WHAT TO PRODUCE - Nothing but the lines from the top of the data to the line holding "ob[key] = value" should be printed, word for word and both ends included; leave the pictures out.

INPUT DATA -
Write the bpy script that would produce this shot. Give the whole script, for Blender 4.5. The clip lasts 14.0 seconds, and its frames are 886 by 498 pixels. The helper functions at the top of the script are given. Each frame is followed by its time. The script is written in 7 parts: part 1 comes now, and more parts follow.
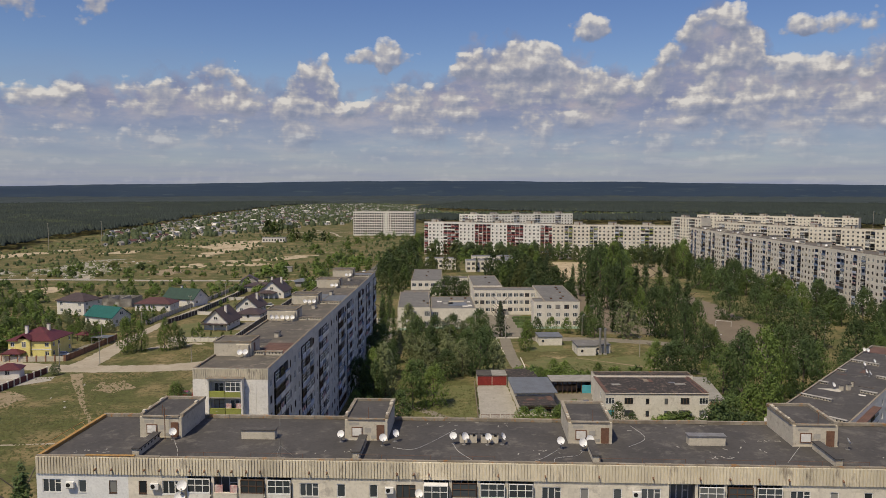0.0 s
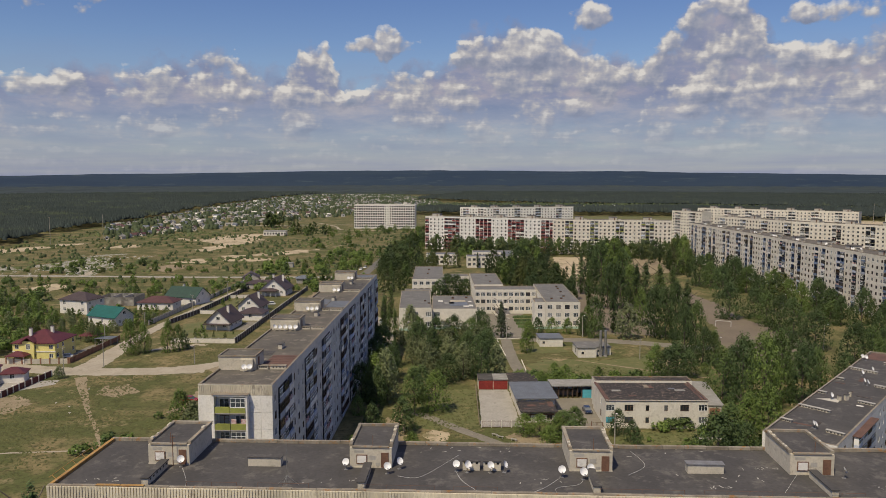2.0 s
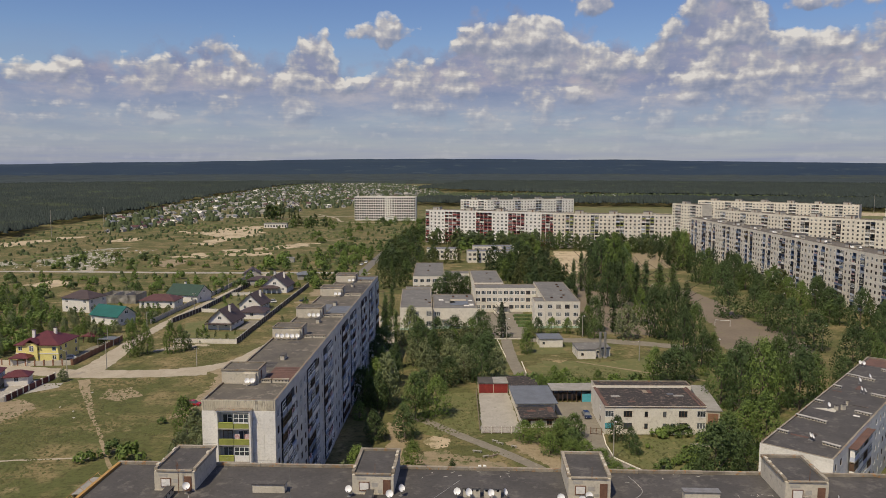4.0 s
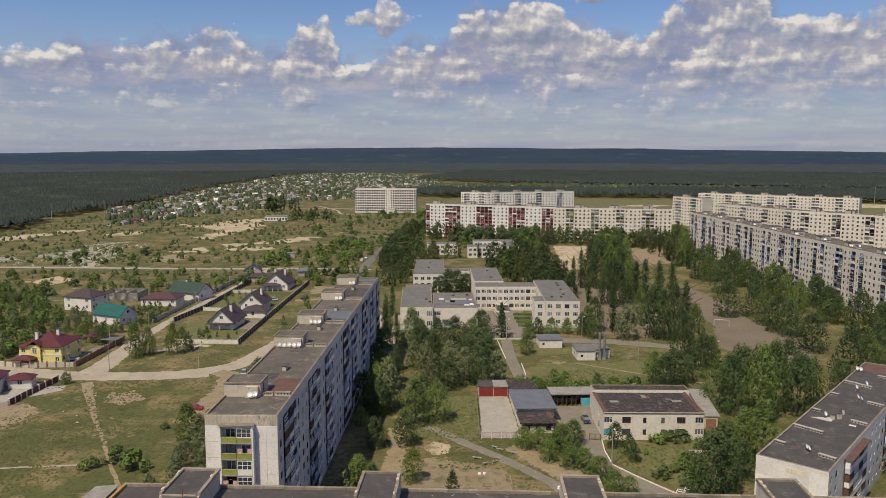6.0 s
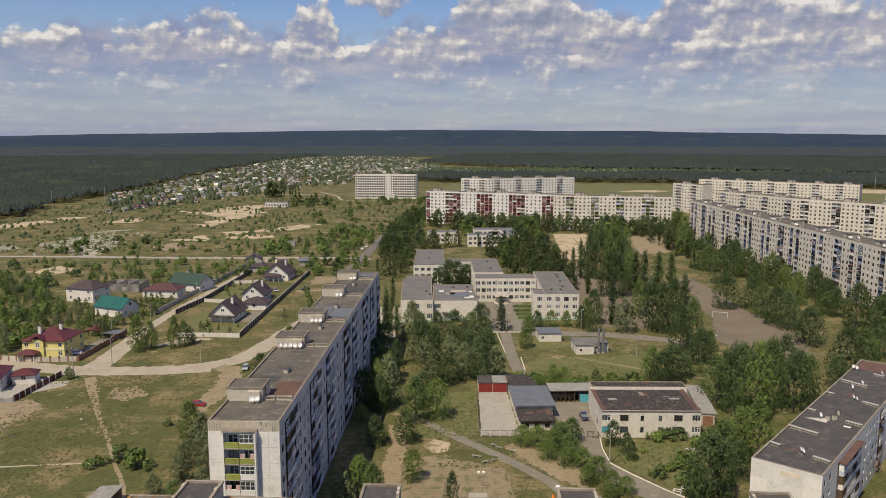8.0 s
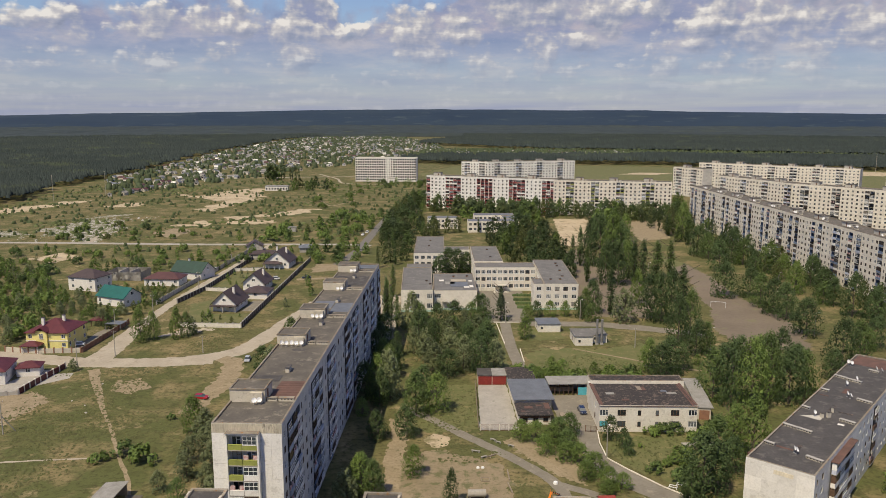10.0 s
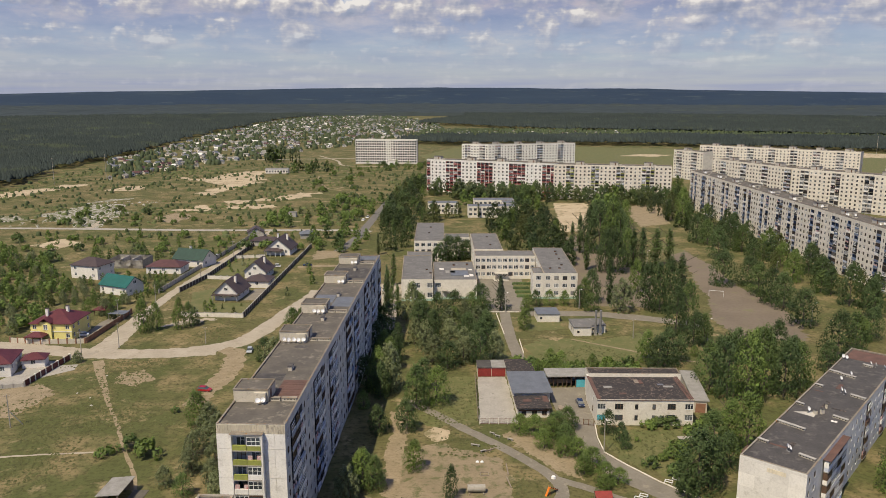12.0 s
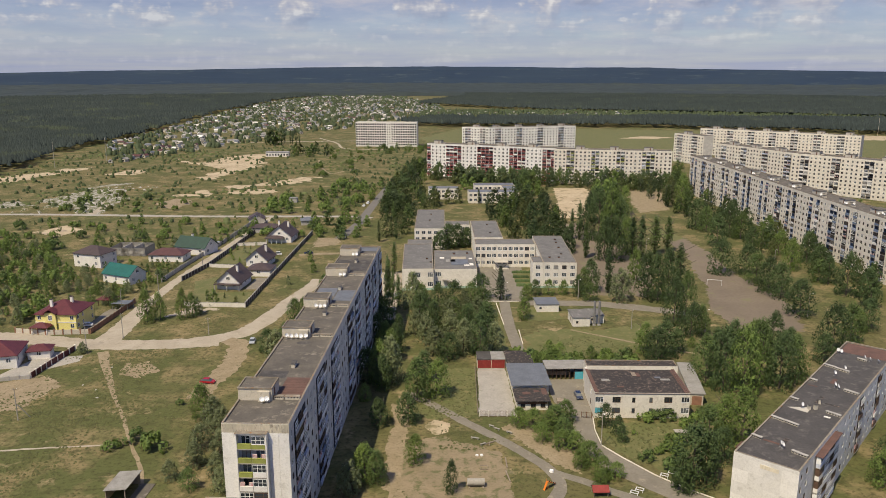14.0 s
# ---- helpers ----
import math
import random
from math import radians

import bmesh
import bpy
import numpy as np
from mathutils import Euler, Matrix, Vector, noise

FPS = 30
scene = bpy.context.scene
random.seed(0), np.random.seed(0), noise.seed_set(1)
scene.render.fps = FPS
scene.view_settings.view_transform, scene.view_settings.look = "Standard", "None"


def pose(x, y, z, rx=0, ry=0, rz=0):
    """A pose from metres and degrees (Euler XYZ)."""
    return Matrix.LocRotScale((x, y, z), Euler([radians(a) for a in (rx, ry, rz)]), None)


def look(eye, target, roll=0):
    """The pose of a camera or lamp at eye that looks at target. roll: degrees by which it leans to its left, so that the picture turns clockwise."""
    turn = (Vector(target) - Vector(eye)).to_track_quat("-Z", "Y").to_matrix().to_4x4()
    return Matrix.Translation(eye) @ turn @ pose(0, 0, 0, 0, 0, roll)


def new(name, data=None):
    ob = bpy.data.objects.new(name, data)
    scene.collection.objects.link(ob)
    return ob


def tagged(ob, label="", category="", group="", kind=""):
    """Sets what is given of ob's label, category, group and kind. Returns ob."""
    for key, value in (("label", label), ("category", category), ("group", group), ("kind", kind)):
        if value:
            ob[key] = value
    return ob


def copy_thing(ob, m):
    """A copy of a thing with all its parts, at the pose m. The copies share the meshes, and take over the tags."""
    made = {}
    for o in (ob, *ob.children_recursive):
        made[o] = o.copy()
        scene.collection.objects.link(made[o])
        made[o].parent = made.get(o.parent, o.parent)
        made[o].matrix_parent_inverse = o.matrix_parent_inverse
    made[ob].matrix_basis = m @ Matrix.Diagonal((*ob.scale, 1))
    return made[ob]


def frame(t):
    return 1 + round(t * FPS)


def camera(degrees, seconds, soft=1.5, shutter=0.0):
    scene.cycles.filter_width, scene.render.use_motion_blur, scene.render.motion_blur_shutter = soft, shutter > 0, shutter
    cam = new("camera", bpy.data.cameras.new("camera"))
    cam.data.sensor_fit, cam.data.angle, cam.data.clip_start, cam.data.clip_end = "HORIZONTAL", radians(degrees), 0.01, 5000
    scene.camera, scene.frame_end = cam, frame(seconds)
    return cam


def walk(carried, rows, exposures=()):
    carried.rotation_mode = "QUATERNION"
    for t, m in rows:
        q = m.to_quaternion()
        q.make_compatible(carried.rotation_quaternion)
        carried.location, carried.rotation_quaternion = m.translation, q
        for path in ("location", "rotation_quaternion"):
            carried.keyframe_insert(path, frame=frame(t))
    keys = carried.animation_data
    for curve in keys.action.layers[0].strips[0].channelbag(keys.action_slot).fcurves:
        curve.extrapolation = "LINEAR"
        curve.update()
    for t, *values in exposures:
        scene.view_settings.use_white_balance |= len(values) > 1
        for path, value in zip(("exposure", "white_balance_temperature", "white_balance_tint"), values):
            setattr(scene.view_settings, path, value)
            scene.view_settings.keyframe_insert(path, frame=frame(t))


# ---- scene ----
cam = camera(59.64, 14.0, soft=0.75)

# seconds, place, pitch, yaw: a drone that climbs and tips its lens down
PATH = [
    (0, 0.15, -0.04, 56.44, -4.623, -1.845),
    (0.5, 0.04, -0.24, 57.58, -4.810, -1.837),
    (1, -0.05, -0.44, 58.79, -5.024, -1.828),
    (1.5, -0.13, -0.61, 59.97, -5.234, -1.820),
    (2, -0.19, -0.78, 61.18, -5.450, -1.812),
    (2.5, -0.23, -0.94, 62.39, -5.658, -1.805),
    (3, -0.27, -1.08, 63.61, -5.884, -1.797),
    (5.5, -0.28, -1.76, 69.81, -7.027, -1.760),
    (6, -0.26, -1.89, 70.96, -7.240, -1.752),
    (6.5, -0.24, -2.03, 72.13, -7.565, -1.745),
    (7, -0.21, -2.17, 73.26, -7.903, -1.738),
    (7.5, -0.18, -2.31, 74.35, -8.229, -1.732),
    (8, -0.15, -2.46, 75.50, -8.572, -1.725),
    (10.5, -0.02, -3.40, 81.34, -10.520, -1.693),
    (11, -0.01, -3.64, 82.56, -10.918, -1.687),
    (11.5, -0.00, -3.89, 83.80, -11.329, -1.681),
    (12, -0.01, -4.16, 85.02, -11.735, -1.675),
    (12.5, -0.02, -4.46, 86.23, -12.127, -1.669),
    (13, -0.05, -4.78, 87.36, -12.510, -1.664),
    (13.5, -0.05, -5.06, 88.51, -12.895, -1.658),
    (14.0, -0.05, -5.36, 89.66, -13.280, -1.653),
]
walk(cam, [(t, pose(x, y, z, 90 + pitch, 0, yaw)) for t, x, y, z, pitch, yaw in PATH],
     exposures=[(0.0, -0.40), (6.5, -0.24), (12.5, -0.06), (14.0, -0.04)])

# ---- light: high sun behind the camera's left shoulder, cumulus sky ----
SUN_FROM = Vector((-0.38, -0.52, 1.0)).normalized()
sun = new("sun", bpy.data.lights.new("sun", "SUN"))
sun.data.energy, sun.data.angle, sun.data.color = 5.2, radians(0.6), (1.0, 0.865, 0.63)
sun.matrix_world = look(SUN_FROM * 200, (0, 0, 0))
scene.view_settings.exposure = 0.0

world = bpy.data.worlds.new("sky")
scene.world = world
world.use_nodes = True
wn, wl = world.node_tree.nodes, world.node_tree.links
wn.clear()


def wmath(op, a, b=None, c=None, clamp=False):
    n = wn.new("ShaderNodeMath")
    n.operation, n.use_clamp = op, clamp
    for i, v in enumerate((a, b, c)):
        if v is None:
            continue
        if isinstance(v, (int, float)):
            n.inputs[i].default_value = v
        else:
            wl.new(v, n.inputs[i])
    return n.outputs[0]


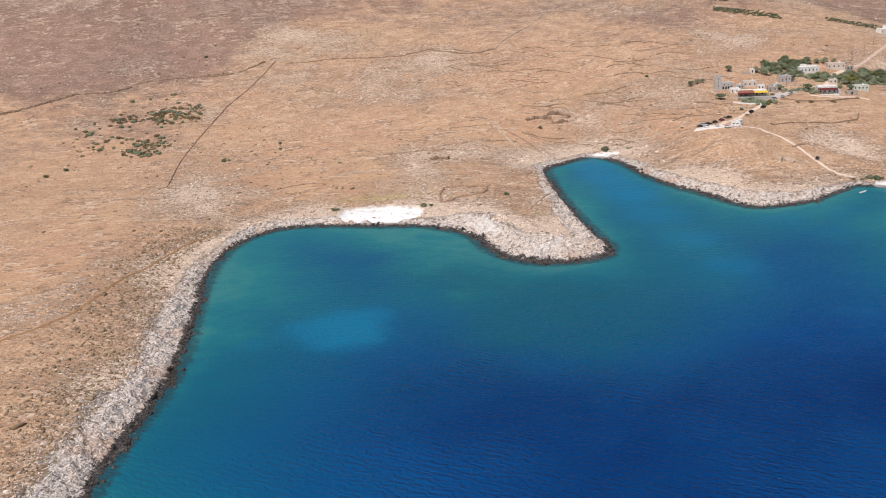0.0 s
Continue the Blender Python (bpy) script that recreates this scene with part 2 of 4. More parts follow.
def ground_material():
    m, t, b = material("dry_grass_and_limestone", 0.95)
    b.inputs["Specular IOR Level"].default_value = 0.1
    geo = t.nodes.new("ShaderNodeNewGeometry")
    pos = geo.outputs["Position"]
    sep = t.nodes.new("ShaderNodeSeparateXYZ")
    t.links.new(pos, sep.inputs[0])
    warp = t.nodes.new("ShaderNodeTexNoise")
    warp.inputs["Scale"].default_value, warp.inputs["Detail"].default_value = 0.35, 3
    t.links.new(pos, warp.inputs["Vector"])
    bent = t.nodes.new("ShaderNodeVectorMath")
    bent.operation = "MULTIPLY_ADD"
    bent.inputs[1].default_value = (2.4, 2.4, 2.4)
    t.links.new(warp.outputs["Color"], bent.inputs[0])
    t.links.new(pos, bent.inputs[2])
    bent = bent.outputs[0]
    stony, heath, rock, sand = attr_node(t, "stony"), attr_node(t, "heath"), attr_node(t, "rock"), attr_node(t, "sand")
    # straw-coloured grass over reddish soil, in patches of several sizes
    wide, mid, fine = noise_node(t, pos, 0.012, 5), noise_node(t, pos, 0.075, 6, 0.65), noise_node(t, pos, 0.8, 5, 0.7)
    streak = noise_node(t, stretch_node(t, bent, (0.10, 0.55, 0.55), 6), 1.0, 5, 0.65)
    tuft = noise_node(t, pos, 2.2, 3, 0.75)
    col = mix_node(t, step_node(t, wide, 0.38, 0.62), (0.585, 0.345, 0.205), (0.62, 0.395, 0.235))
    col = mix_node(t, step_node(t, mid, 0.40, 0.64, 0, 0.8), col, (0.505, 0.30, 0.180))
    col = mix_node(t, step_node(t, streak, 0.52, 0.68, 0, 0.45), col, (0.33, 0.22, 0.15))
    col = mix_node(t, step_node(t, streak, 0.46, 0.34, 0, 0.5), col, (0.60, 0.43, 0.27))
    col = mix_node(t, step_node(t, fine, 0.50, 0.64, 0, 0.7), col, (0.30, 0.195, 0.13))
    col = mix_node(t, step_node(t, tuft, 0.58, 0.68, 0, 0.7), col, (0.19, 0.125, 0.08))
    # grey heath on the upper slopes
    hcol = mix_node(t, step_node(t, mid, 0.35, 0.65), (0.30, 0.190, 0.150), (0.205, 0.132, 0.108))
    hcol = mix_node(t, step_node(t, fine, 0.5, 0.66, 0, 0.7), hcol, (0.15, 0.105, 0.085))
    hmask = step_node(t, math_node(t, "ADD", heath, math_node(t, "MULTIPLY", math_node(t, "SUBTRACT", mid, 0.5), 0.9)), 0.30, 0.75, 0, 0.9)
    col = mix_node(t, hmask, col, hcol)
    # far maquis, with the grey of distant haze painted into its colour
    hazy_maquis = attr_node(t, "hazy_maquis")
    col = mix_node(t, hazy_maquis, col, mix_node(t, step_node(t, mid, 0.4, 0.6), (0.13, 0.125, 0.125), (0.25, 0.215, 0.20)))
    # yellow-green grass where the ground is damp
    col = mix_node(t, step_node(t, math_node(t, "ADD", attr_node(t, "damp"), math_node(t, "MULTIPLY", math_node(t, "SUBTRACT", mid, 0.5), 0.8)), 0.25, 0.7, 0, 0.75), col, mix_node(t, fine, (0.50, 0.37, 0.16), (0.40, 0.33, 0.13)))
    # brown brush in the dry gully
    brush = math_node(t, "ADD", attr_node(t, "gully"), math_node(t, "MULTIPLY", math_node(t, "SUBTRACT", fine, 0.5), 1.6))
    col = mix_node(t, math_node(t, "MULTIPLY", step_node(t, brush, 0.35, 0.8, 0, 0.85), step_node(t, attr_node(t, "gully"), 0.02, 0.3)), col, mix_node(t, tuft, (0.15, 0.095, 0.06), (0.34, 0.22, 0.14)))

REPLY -
Write the bpy script that would produce this shot. Give the whole script, for Blender 4.5. The clip lasts 14.0 seconds, and its frames are 886 by 498 pixels. The helper functions at the top of the script are given. Each frame is followed by its time. The script is written in 7 parts: part 1 comes now, and more parts follow.
0.0 s
2.0 s
4.0 s
6.0 s
8.0 s
10.0 s
12.0 s
14.0 s
# ---- helpers ----
import math
import random
from math import radians

import bmesh
import bpy
import numpy as np
from mathutils import Euler, Matrix, Vector, noise

FPS = 30
scene = bpy.context.scene
random.seed(0), np.random.seed(0), noise.seed_set(1)
scene.render.fps = FPS
scene.view_settings.view_transform, scene.view_settings.look = "Standard", "None"


def pose(x, y, z, rx=0, ry=0, rz=0):
    """A pose from metres and degrees (Euler XYZ)."""
    return Matrix.LocRotScale((x, y, z), Euler([radians(a) for a in (rx, ry, rz)]), None)


def look(eye, target, roll=0):
    """The pose of a camera or lamp at eye that looks at target. roll: degrees by which it leans to its left, so that the picture turns clockwise."""
    turn = (Vector(target) - Vector(eye)).to_track_quat("-Z", "Y").to_matrix().to_4x4()
    return Matrix.Translation(eye) @ turn @ pose(0, 0, 0, 0, 0, roll)


def new(name, data=None):
    ob = bpy.data.objects.new(name, data)
    scene.collection.objects.link(ob)
    return ob


def tagged(ob, label="", category="", group="", kind=""):
    """Sets what is given of ob's label, category, group and kind. Returns ob."""
    for key, value in (("label", label), ("category", category), ("group", group), ("kind", kind)):
        if value:
            ob[key] = value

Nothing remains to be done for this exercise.